A top Chinese diplomat on Wednesday claimed that China is a democracy, saying that its political system exemplifies the ideals of former US president Abraham Lincoln and the ancient Greeks, who invented a representative form of government.
Chinese Ambassador to the US Qin Gang (秦剛) cited the right of Chinese people to participate in certain elections and consultations over major policies as evidence of a democratic system not unlike that in the US.
“Isn’t it obvious that both China’s people-centered philosophy and President Lincoln’s ‘of the people, by the people, for the people’ are for the sake of the people?” Qin told a virtual conference organized by US think tanks the Carter Center and the George H.W. Bush Foundation for US-China Relations.
“Shall we understand China’s socialist whole-process democracy as this: from the people, to the people, with the people, for the people?” he asked.
Qin’s speech was the latest effort by China to redefine some key Western concepts, such as human rights and multilateralism, in pursuit of greater “discourse power” as Chinese President Xi Jinping (習近平) has instructed.
Chinese diplomats have frequently said that the values of some Western countries, such as the US and Japan, “don’t represent the international community.”
The comments sought to focus on similarities between the world’s biggest economies, as they spar over everything from imports of advanced technology to forced labor allegations in Xinjiang and democracy in Hong Kong.

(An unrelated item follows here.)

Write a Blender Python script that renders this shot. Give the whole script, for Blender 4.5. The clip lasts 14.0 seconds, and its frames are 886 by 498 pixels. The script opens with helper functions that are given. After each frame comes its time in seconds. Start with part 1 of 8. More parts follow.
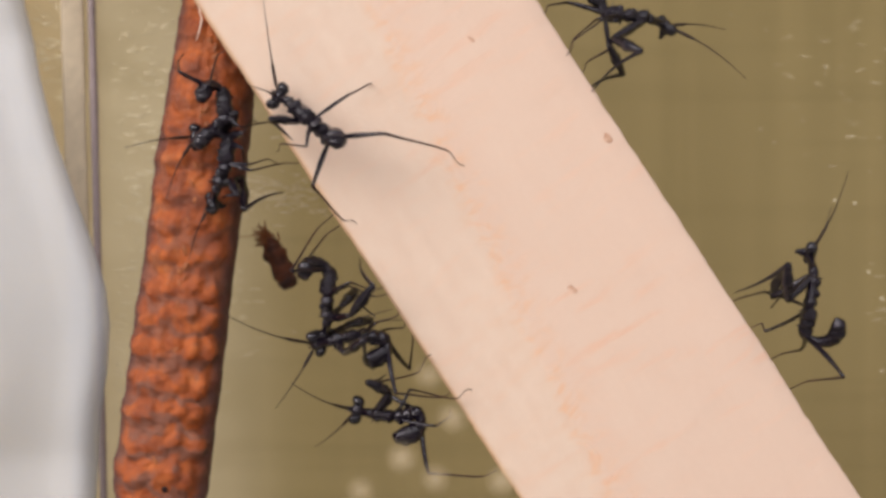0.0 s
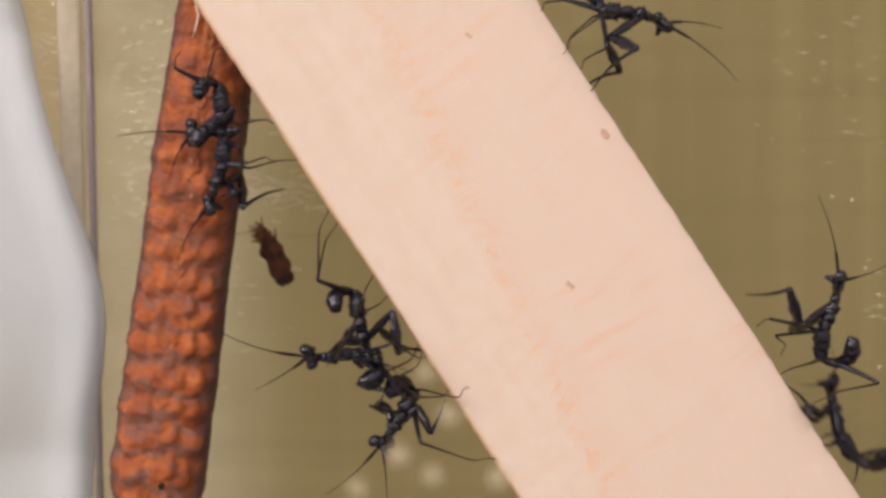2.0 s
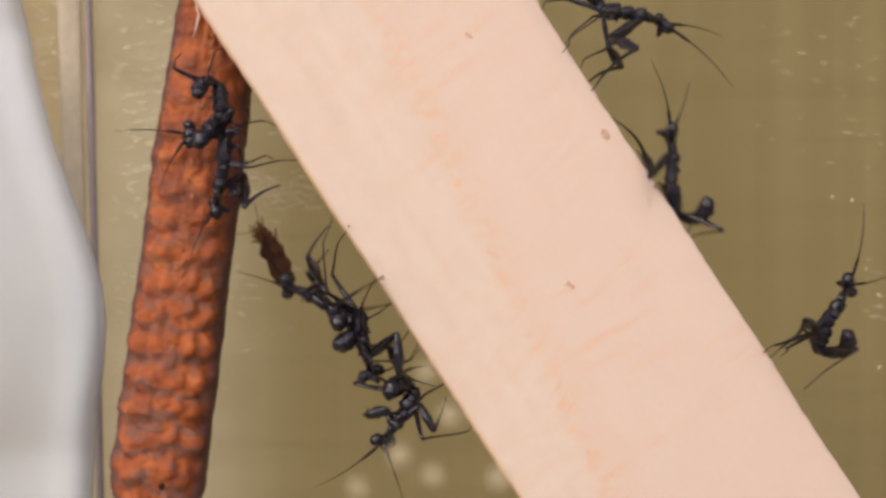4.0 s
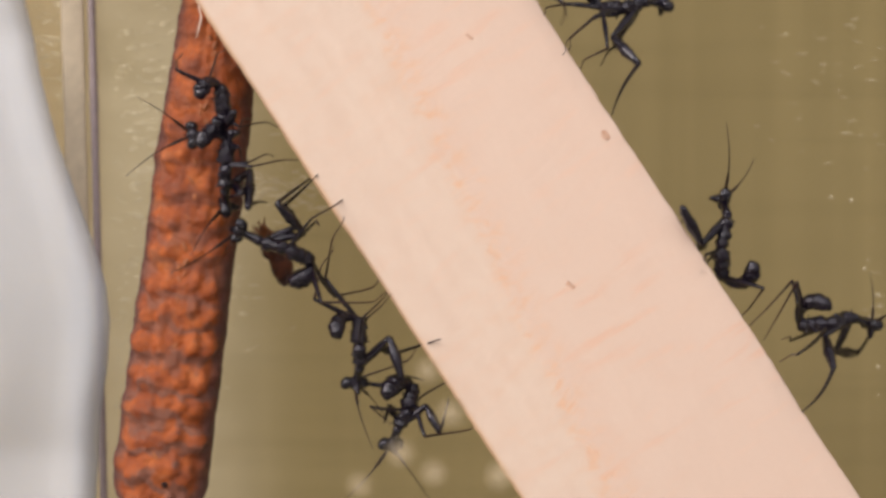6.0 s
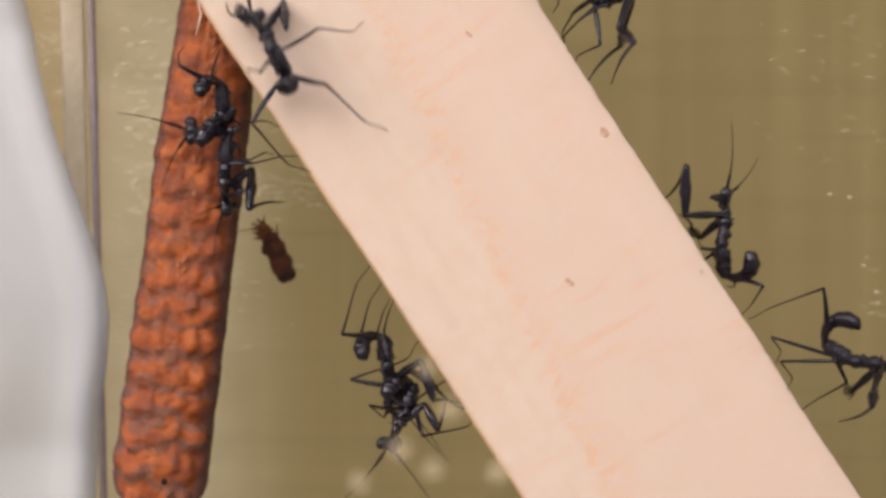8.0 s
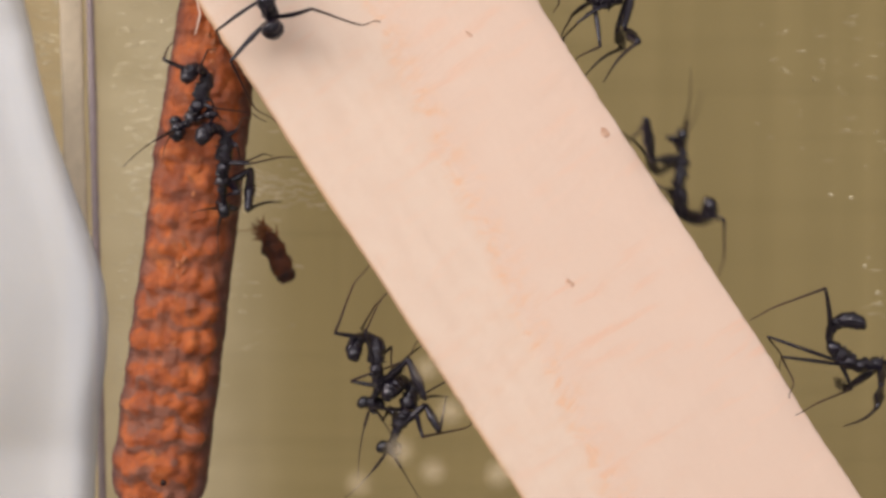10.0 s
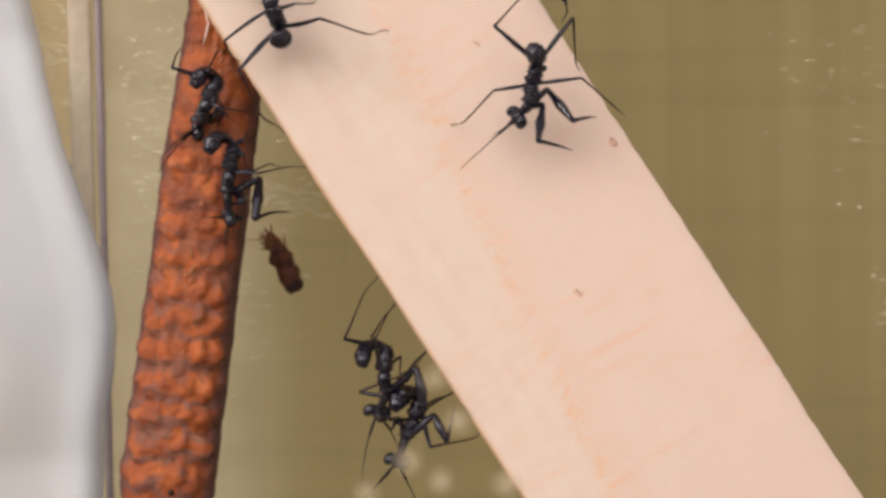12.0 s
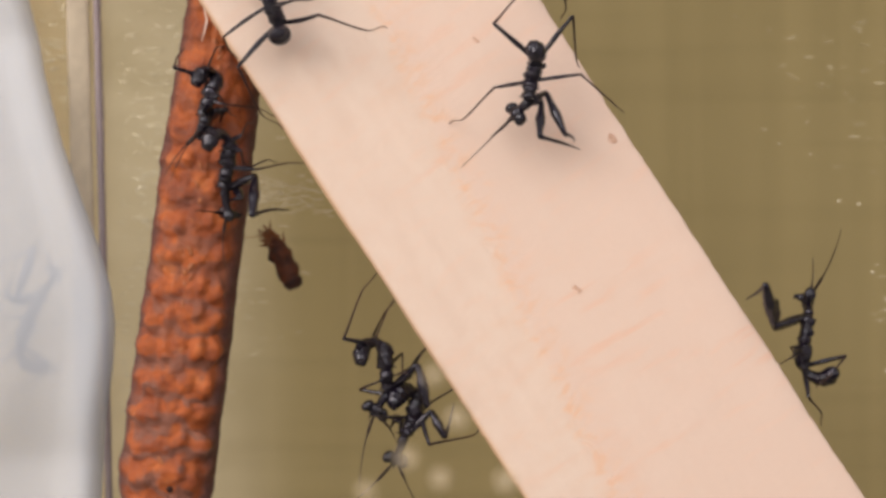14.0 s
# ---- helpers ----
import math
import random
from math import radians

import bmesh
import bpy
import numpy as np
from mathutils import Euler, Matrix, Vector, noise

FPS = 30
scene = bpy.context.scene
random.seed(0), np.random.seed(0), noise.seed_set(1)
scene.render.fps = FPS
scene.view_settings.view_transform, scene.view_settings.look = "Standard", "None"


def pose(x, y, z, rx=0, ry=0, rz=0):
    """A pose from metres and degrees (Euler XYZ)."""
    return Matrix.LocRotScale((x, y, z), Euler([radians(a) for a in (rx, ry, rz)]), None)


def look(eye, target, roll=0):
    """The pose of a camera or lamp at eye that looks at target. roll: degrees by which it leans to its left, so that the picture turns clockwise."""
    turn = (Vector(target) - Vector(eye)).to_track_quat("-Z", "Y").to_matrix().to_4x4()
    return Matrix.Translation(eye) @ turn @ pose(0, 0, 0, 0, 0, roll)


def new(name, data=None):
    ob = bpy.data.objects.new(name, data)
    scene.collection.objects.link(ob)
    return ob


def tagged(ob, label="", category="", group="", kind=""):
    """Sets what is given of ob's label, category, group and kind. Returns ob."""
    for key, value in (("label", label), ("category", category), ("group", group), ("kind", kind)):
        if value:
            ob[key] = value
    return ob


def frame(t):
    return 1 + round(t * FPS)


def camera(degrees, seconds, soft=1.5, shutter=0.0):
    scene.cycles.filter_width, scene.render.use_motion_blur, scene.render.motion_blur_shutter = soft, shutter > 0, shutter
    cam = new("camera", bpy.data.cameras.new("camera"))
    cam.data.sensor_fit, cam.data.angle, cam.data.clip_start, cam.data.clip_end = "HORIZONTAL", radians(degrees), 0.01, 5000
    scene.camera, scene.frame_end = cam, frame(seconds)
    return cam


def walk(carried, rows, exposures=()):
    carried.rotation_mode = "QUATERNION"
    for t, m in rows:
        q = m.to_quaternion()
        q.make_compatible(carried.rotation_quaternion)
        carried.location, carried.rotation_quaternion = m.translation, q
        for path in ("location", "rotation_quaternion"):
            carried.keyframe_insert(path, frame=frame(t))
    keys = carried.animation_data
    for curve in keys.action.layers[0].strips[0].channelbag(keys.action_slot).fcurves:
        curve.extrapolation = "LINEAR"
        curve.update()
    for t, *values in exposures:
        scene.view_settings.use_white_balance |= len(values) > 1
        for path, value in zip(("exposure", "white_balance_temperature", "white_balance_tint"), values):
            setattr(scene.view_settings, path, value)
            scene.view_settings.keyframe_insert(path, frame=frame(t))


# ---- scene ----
cam = camera(24.57, 14.0, soft=3.2, shutter=0.9)
cam.data.dof.use_dof, cam.data.dof.focus_distance, cam.data.dof.aperture_fstop = True, 0.120, 36


def gaze(d, x, z):
    return look((0, -d, 0), (x, 0, z))


walk(cam, [
    (0, gaze(0.12, 0.0, 0.0)),
    (0.5, gaze(0.11987, -0.000111, -9e-05)),
    (1, gaze(0.11994, -0.000198, -5.6e-05)),
    (1.5, gaze(0.11993, 7.8e-05, -0.000201)),
    (2, gaze(0.11985, 0.000181, -0.000216)),
    (2.5, gaze(0.11985, 0.000181, -0.000216)),
    (3, gaze(0.11985, 0.000181, -0.000216)),
    (5.5, gaze(0.12022, 0.000104, -0.00018)),
    (6, gaze(0.12063, 9.4e-05, -0.000207)),
    (6.5, gaze(0.12121, 0.000113, -0.000268)),
    (7, gaze(0.12186, 0.000138, -0.000274)),
    (7.5, gaze(0.12194, 9.5e-05, -0.000353)),
    (8, gaze(0.12081, 0.000144, -0.000385)),
    (10.5, gaze(0.12037, 0.000138, -0.000327)),
    (11, gaze(0.12031, 0.000147, -0.000224)),
    (11.5, gaze(0.12034, -4.6e-05, -1.4e-05)),
    (12, gaze(0.12029, -0.000336, 0.000223)),
    (12.5, gaze(0.12031, -6.4e-05, -7.3e-05)),
    (13, gaze(0.12035, 5.6e-05, -0.000174)),
    (13.5, gaze(0.12029, -4e-06, 5.2e-05)),
    (14, gaze(0.12022, -0.000276, 2.4e-05)),
], exposures=[(0, 0.03), (14, 0.05)])

# ---- world, sun ----
room = bpy.data.worlds.new("room_light")
room.use_nodes = True
sky = room.node_tree.nodes.new("ShaderNodeTexCoord")
height = room.node_tree.nodes.new("ShaderNodeSeparateXYZ")
tone = room.node_tree.nodes.new("ShaderNodeValToRGB")
rise = room.node_tree.nodes.new("ShaderNodeMapRange")
rise.inputs["From Min"].default_value, rise.inputs["From Max"].default_value = -1, 1
# a pale room: light ceiling and walls over a dimmer table
tone.color_ramp.elements[0].color = (0.645, 0.54, 0.485, 1)
tone.color_ramp.elements[1].color = (1.28, 1.11, 1.025, 1)
room.node_tree.links.new(sky.outputs["Generated"], height.inputs[0])
room.node_tree.links.new(height.outputs["Z"], rise.inputs["Value"])
room.node_tree.links.new(rise.outputs[0], tone.inputs["Fac"])
room.node_tree.links.new(tone.outputs["Color"], room.node_tree.nodes["Background"].inputs[0])
room.node_tree.nodes["Background"].inputs[1].default_value = 0.53
scene.world = room
# the lamp over the box, to its left and in front
lamp_data = bpy.data.lights.new("key_lamp", "AREA")
lamp_data.shape, lamp_data.size, lamp_data.energy, lamp_data.color = "DISK", 0.38, 2.50, (1.0, 0.865, 0.77)
lamp = new("key_lamp", lamp_data)
lamp.matrix_world = look((-0.47, -0.31, 0.28), (0, 0, 0))
# a soft area lamp added behind the camera to fill in the room's light
fill_data = bpy.data.lights.new("front_fill_light", "AREA")
fill_data.shape, fill_data.size, fill_data.size_y, fill_data.energy, fill_data.color = "RECTANGLE", 0.9, 0.7, 4.2, (1.0, 0.93, 0.90)
fill_lamp = new("front_fill_light", fill_data)
fill_lamp.matrix_world = look((-0.10, -0.70, 0.58), (0, 0, 0))

MM = 0.001


# ---- materials ----
def material(name, rough=0.6, metal=0.0, spec=0.5):
    m = bpy.data.materials.new(name)
    m.use_nodes = True
    nt = m.node_tree
    b = nt.nodes["Principled BSDF"]
    b.inputs["Roughness"].default_value = rough
    b.inputs["Metallic"].default_value = metal
    b.inputs["Specular IOR Level"].default_value = spec
    return m, nt, b


def noise_node(nt, scale, detail=4, stretch=(1, 1, 1), turn=(0, 0, 0), rough=0.55):
    co = nt.nodes.new("ShaderNodeTexCoord")
    mp = nt.nodes.new("ShaderNodeMapping")
    mp.inputs["Scale"].default_value = stretch
    mp.inputs["Rotation"].default_value = [radians(a) for a in turn]
    n = nt.nodes.new("ShaderNodeTexNoise")
    n.inputs["Scale"].default_value = scale
    n.inputs["Detail"].default_value = detail
    n.inputs["Roughness"].default_value = rough
    nt.links.new(co.outputs["Object"], mp.inputs["Vector"])
    nt.links.new(mp.outputs["Vector"], n.inputs["Vector"])
    return n.outputs["Fac"]


def ramp(nt, fac, stops):
    r = nt.nodes.new("ShaderNodeValToRGB")
    e = r.color_ramp.elements
    while len(e) < len(stops):
        e.new(0.5)
    for el, (p, c) in zip(e, stops):
        el.position, el.color = p, (*c, 1)
    nt.links.new(fac, r.inputs["Fac"])
    return r.outputs["Color"]


def mix(nt, fac, a, b, mode="MIX"):
    x = nt.nodes.new("ShaderNodeMix")
    x.data_type, x.blend_type = "RGBA", mode
    for sock, val in ((x.inputs[0], fac), (x.inputs[6], a), (x.inputs[7], b)):
        if isinstance(val, (int, float)):
            sock.default_value = val
        elif isinstance(val, tuple):
            sock.default_value = (*val, 1)
        else:
            nt.links.new(val, sock)
    return x.outputs[2]


def bump(nt, b, height, strength, dist):
    u = nt.nodes.new("ShaderNodeBump")
    u.inputs["Strength"].default_value, u.inputs["Distance"].default_value = strength, dist
    nt.links.new(height, u.inputs["Height"])
    nt.links.new(u.outputs["Normal"], b.inputs["Normal"])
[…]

Qin said that Washington must act first to improve ties and “lift up the iron curtain” thwarting exchanges between US and Chinese students, academics and artists.
He urged the US to adopt a less hostile strategy toward working with China, while calling for “strategic courage and political resolve to chart a new course in China-US relations.”
Xi first publicly used the phrase “whole-process democracy” in 2019 to describe how the government listens to voices outside the party, and it has since gained traction in official rhetoric.
Traditionally, more obviously Marxist terms such as “democratic dictatorship” and “socialist democracy with Chinese characteristics” have distinguished the Chinese political system from Western liberal democracy, in which election outcomes are not preordained.
Qin also said that the Chinese Communist Party (CCP) had the popular support of “more than 90 percent” of Chinese, without mentioning that Beijing routinely jails critics and dissidents.
He heaped praise on Xi, who in 2018 oversaw a move to scrap presidential term limits that had been in place for more than three decades.
Xi’s rise from “a farmer in a poor village” to work his way through the party ranks, Qin said, embodied Greek philosopher Plato’s vision that “prime ministers must have served as local officials.”
He did not mention that Xi’s father, Xi Zhongxun (習仲勛), was a CCP revolutionary who fought alongside the party’s founding father, Mao Zedong (毛澤東).
Xi “is loved, trusted and supported by the people,” Qin said. “This is why you often find China’s senior officials elected with an overwhelming majority of votes or even unanimously.”